Stored data entries:
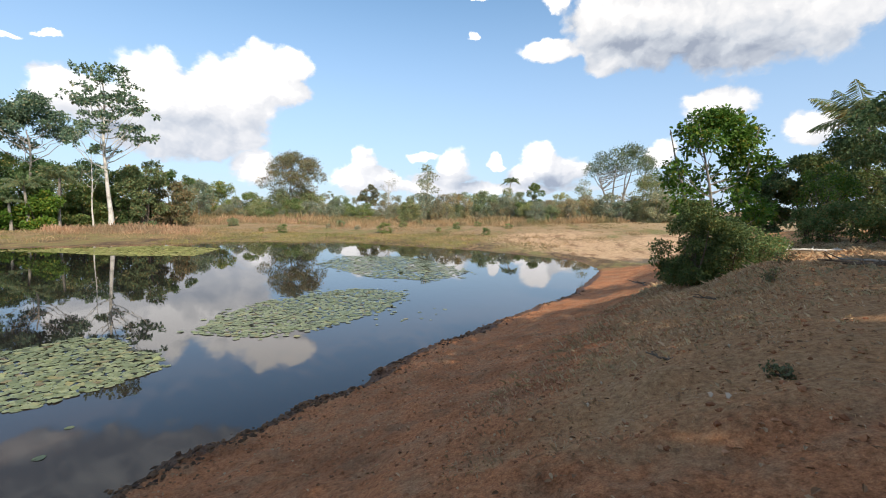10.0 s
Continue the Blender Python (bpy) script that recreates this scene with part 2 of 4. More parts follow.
    haze.inputs["To Max"].default_value = 0.72
    link(t, (el, haze.inputs[0]))
    pale = t.nodes.new("ShaderNodeMix")
    pale.data_type = "RGBA"
    pale.inputs[7].default_value = (0.44, 0.545, 0.77, 1)
    link(t, (haze.outputs[0], pale.inputs[0]), (scaled.outputs[0], pale.inputs[6]))
    mix = t.nodes.new("ShaderNodeMix")
    mix.data_type = "RGBA"
    link(t, (cloudy, mix.inputs[0]), (pale.outputs[2], mix.inputs[6]), (bright.outputs[0], mix.inputs[7]))
    veil = t.nodes.new("ShaderNodeMix")
    veil.data_type = "RGBA"
    veil.inputs[7].default_value = (0.48, 0.58, 0.8, 1)
    link(t, (math_node(t, "MULTIPLY", haze.outputs[0], 0.3), veil.inputs[0]), (mix.outputs[2], veil.inputs[6]))
    link(t, (veil.outputs[2], bg.inputs["Color"]), (bg.outputs[0], out.inputs["Surface"]))


SKY_GAIN, CLOUD_GAIN = 0.15, 0.75
make_world()

# ---- materials ----
def material(name, build, rough=0.85):
    m = bpy.data.materials.new(name)
    m.use_nodes = True
    t = m.node_tree
    b = t.nodes["Principled BSDF"]
    b.inputs["Roughness"].default_value = rough
    build(t, b)
    return m


def noise_of(t, scale, detail=5, rough=0.6, vector=None, stretch=None):
    n = t.nodes.new("ShaderNodeTexNoise")
    n.inputs["Scale"].default_value, n.inputs["Detail"].default_value, n.inputs["Roughness"].default_value = scale, detail, rough
    if vector is None:
        vector = t.nodes.new("ShaderNodeTexCoord").outputs["Object"]
    if stretch:
        mp = t.nodes.new("ShaderNodeMapping")
        mp.inputs["Scale"].default_value = stretch
        link(t, (vector, mp.inputs[0]))
        vector = mp.outputs[0]
    link(t, (vector, n.inputs["Vector"]))
    return n.outputs["Fac"]


def ramp_of(t, fac, *stops):
    r = t.nodes.new("ShaderNodeValToRGB")
    els = r.color_ramp.elements
    while len(els) < len(stops):
        els.new(0.5)
    for e, (p, c) in zip(els, stops):
        e.position, e.color = p, (*c, 1)
    link(t, (fac, r.inputs[0]))
    return r.outputs[0]


def mixed(t, fac, a, b, blend="MIX"):
    n = t.nodes.new("ShaderNodeMix")
    n.data_type, n.blend_type = "RGBA", blend
    for v, key in ((fac, 0), (a, 6), (b, 7)):
        if isinstance(v, (int, float)):
            n.inputs[key].default_value = v
        elif isinstance(v, tuple):
            n.inputs[key].default_value = (*v, 1)
        else:
            link(t, (v, n.inputs[key]))
    return n.outputs[2]


def stepped(t, value, lo, hi, to_lo=0.0, to_hi=1.0):
    n = t.nodes.new("ShaderNodeMapRange")
    n.interpolation_type = "SMOOTHSTEP"
    for key, v in (("From Min", lo), ("From Max", hi), ("To Min", to_lo), ("To Max", to_hi)):
        n.inputs[key].default_value = v
    link(t, (value, n.inputs[0]))
    return n.outputs[0]


def bump_of(t, b, height, strength, distance):
    n = t.nodes.new("ShaderNodeBump")
    n.inputs["Strength"].default_value, n.inputs["Distance"].default_value = strength, distance
    link(t, (height, n.inputs["Height"]), (n.outputs[0], b.inputs["Normal"]))


def leaf_material(name, dark, light, old, old_share=0.1, through=0.36, rough=0.55):
    """Foliage: every leaf its own tint, some turned yellow or brown; light comes through."""
    def build(t, b):
        geo, info = t.nodes.new("ShaderNodeNewGeometry"), t.nodes.new("ShaderNodeObjectInfo")
        isl = geo.outputs["Random Per Island"]
        cool = [tuple(v * k for v, k in zip(c, (0.84, 0.98, 1.12))) for c in (dark, light)]
        c = ramp_of(t, isl, (0.0, cool[0]), (1.0 - old_share - 0.04, cool[1]), (1.0 - old_share, old), (1.0, tuple(v * 0.7 for v in old)))
        tint = ramp_of(t, info.outputs["Random"], (0.0, (0.78, 0.86, 0.8)), (0.5, (1.0, 1.0, 1.0)), (1.0, (1.2, 1.1, 0.85)))
        c = mixed(t, 1.0, c, tint, "MULTIPLY")
        patch = noise_of(t, 0.6, 3, 0.6, geo.outputs["Position"])
        c = mixed(t, 1.0, c, ramp_of(t, patch, (0.3, (0.8, 0.84, 0.8)), (0.7, (1.15, 1.12, 1.05))), "MULTIPLY")
        link(t, (c, b.inputs["Base Color"]))
        b.inputs["Specular IOR Level"].default_value = 0.3
        tr, mx = t.nodes.new("ShaderNodeBsdfTranslucent"), t.nodes.new("ShaderNodeMixShader")
        mx.inputs[0].default_value = through
        link(t, (c, tr.inputs["Color"]), (b.outputs[0], mx.inputs[1]), (tr.outputs[0], mx.inputs[2]),
             (mx.outputs[0], t.nodes["Material Output"].inputs["Surface"]))
    return material(name, build, rough)


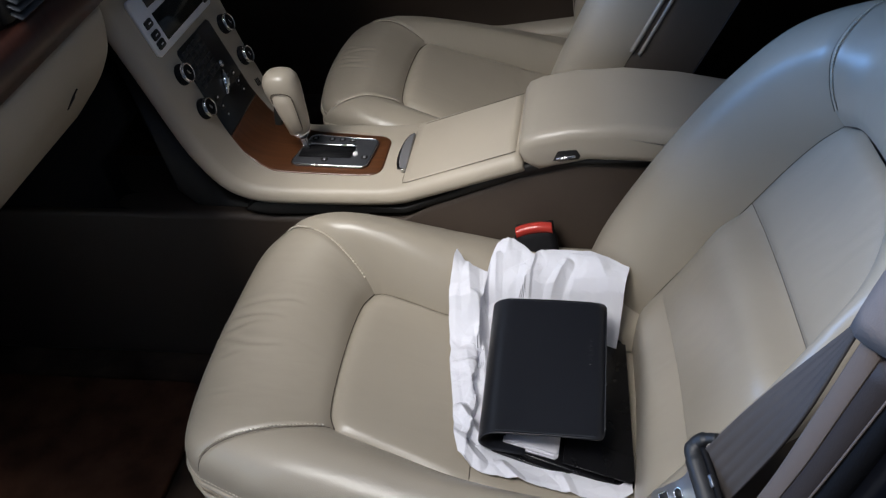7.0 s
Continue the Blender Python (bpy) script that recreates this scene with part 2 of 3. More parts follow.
def lerp(a, b, t):
    return a + (b - a) * t


# ---- seats ----
# Cushion: inner seam and outer edge, three stretches each: console side, front, door side. x, y, z and for the seam the crest height.
CUSHION_IN = (
    [(0.46, 0.112, 0.205, 0.300), (0.30, 0.112, 0.232, 0.31), (0.20, 0.110, 0.256, 0.345), (0.11, 0.112, 0.282, 0.382), (0.05, 0.125, 0.295, 0.399), (0.015, 0.133, 0.30, 0.398), (0.0, 0.130, 0.30, 0.388)],
    [(0.0, 0.130, 0.30, 0.388), (-0.012, 0.105, 0.30, 0.376), (-0.017, 0.06, 0.30, 0.356), (-0.018, 0, 0.30, 0.339), (-0.016, -0.06, 0.30, 0.328), (-0.011, -0.105, 0.30, 0.327), (0.0, -0.130, 0.30, 0.327)],
    [(0.0, -0.130, 0.30, 0.327), (0.015, -0.136, 0.297, 0.327), (0.087, -0.152, 0.278, 0.326), (0.176, -0.173, 0.258, 0.318), (0.26, -0.182, 0.240, 0.308), (0.336, -0.182, 0.222, 0.298), (0.46, -0.182, 0.205, 0.285)],
)
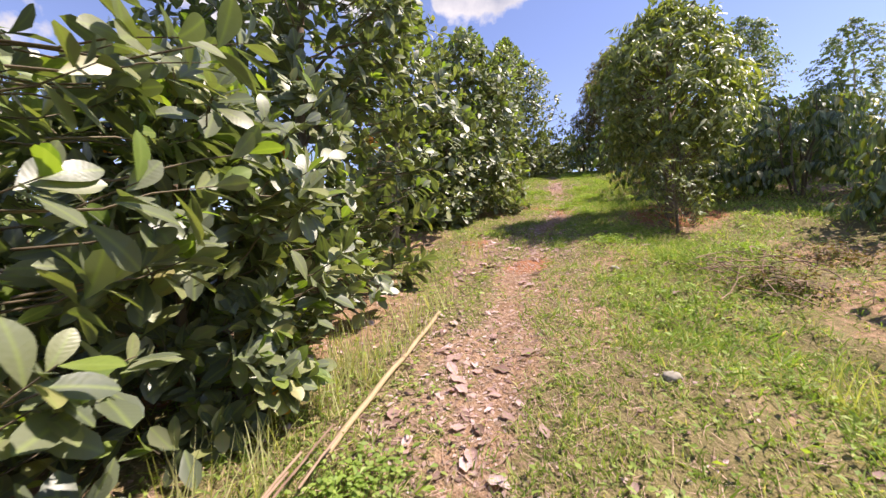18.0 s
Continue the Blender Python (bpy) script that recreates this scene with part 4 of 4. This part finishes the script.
def weed_clump(x, y, r, n, seed, leaf=0.03, mat=None, tall=0.10, label="low clump of light-green broad-leaved weeds"):
    rng = np.random.default_rng(seed)
    ob = rooted("weed_clump", x, y, label, "weed", "weeds beside the trail", sink=0)
    c = rng.normal(0, r * 0.45, (n, 2)) * np.array([1.0, rng.uniform(0.7, 1.3)])
    lump = 0.5 + 0.5 * np.sin(c[:, 0] * 17 + seed) * np.sin(c[:, 1] * 15 + 2 * seed)
    z = land(x + c[:, 0], y + c[:, 1]) - ob.location.z
    k = np.exp(-(np.hypot(c[:, 0], c[:, 1]) / r) ** 2) * (0.45 + 0.55 * lump)
    top = z + tall * k * rng.uniform(0.25, 1.1, n) + 0.008
    P = np.stack([c[:, 0], c[:, 1], top], 1)
    D = around(rng, n) + np.array([0, 0, 0.12]) + rng.normal(0, 0.15, (n, 3))
    V, T, U = spread(WEED_SHAPES, P, D, np.array([0, 0, 1.0]) + rng.normal(0, 0.22, (n, 3)), leaf * rng.uniform(0.5, 1.5, n))
    part("weed_leaves", mesh_of("weed_leaves", V, T, mat or HERB, U), ob, kind="stuff")
    V, T = tubes([(np.array([[p[0] * 0.9, p[1] * 0.9, zz], p]), np.array([0.002, 0.0012])) for p, zz in zip(P[::4], z[::4])], 3)
    part("stalk_tangle", mesh_of("stalk_tangle", V, T, HERB), ob, kind="stuff")


def blades(P, D, L, W, bend, rng):
    """Grass blades of three narrowing joints."""
    n = len(P)
    side = unit(np.cross(D, rng.normal(0, 1, (n, 3))))
    q = np.array([0, 0.55, 1.0])
    C = P[:, None] + L[:, None, None] * (D[:, None] * q[None, :, None] - np.array([0, 0, 1.0]) * (bend[:, None] * q[None] ** 2)[..., None])
    w = W[:, None, None] * side[:, None]
    V = np.stack([C[:, 0] - w[:, 0], C[:, 0] + w[:, 0], C[:, 1] - w[:, 0] * 0.7, C[:, 1] + w[:, 0] * 0.7, C[:, 2]], 1).reshape(-1, 3)
    t = np.array([[0, 1, 3], [0, 3, 2], [2, 3, 4]])
    T = (t[None] + (np.arange(n) * 5)[:, None, None]).reshape(-1, 3)
    U = np.tile(np.array([[0.2, 0], [0.8, 0], [0.2, 0.5], [0.8, 0.5], [0.3, 1]]), (n, 1))
    return V, T, U


def grass_tuft(x, y, n, tall, seed, mat=None, label="tuft of tall pale seeding grass"):
    rng = np.random.default_rng(seed)
    ob = rooted("grass_tuft", x, y, label, "grass", "tall grass tufts", sink=0)
    P = np.stack([rng.normal(0, 0.07, n), rng.normal(0, 0.07, n), np.zeros(n)], 1)
    D = unit(around(rng, n) * rng.uniform(0.05, 0.5, n)[:, None] + np.array([0, 0, 1.0]))
    V, T, U = blades(P, D, tall * rng.uniform(0.5, 1.1, n), rng.uniform(0.002, 0.004, n), rng.uniform(0.05, 0.4, n), rng)
    part("blade_tuft", mesh_of("blade_tuft", V, T, mat or STRAW, U), ob, kind="stuff")


fallen_cane()
brush_pile(3.6, 5.4, 0.9, 150, 11)
brush_pile(4.6, 6.4, 0.8, 110, 12)
brush_pile(3.5, 10.9, 0.6, 90, 13, "dry brown weeds and twigs on a bank")
brush_pile(1.9, 11.6, 0.5, 70, 14, "dry brown weeds and twigs on a bank")
brush_pile(2.9, 19.4, 0.6, 50, 15, "dry bramble twigs on red earth")
brush_pile(-1.5, 1.9, 0.6, 70, 16, "fallen twigs under a jackfruit tree")
brush_pile(2.8, 0.6, 0.9, 130, 18, "fallen twigs on red earth under a durian tree")
brush_pile(2.0, 0.2, 0.5, 50, 19, "fallen twigs on red earth under a durian tree")
brush_pile(3.3, 18.6, 0.6, 90, 20, "dry bramble twigs on red earth")
brush_pile(2.6, 18.2, 0.4, 50, 21, "dry bramble twigs on red earth")
brush_pile(5.2, -4.2, 0.5, 60, 17, "heap of dark dead weeds in the grass")
for k, (cx, cy, s) in enumerate(((2.7, 10.9, 0.13), (3.0, 11.5, 0.09), (-2.6, 4.7, 0.08), (-2.2, 10.4, 0.1), (3.2, 18.0, 0.12), (2.4, 19.0, 0.09))):
    clod(cx, cy, s, 31 + k)
# pale lumps; the first stands in for a pale fallen leaf, the rest are stones
for k, (cx, cy, s) in enumerate(((0.81, 14.28, 0.06), (1.0, 12.1, 0.05), (0.24, 3.47, 0.07), (1.15, 2.75, 0.05), (0.9, 10.1, 0.05))):
    clod(cx, cy, s, 41 + k, PALEBARK, "stone", "small pale lump lying in the grass", "stone")
clod(-0.2, 3.3, 0.045, 48, WRAPPER, "wrapper", "crumpled white plastic wrapper dropped on the trail", "litter")
WEEDS = ((-1.95, 4.35, 0.34), (-1.35, 4.55, 0.18), (-0.75, 4.4, 0.22), (-0.6, 5.6, 0.25), (-0.55, 6.9, 0.3), (-0.4, 7.5, 0.3), (0.85, 7.6, 0.4), (1.2, 7.3, 0.45), (0.75, 5.4, 0.3), (1.1, 13.0, 0.35), (0.75, 16.0, 0.35),
         (1.0, 16.6, 0.4), (1.35, 17.2, 0.4), (1.1, 15.2, 0.3), (1.4, 18.4, 0.35), (1.9, 19.4, 0.35), (2.3, 18.6, 0.4), (-0.2, 17.4, 0.3), (0.2, 18.4, 0.35), (-0.5, 18.6, 0.4), (2.6, 5.6, 0.35), (3.0, 6.4, 0.3),
         (0.9, -1.6, 0.2), (-0.9, 0.5, 0.22), (-1.2, -1.2, 0.25), (0.5, 0.2, 0.2), (2.3, 12.4, 0.35), (1.7, 20.4, 0.3), (-0.45, 9.3, 0.25), (-0.35, 13.7, 0.25))
for k, (wx, wy, r) in enumerate(WEEDS):
    weed_clump(wx, wy, r, int(1400 * r), 200 + k, tall=0.12)
weed_clump(2.35, 19.55, 0.24, 420, 251, leaf=0.04, mat=COFFEE, tall=0.24, label="dark-green bushy weed clump in the grass")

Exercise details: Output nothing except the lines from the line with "3. More parts follow." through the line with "return a + (b - a) * t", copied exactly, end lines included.

Result for this task:
Continue the Blender Python (bpy) script that recreates this scene with part 2 of 3. More parts follow.
def lerp(a, b, t):
    return a + (b - a) * t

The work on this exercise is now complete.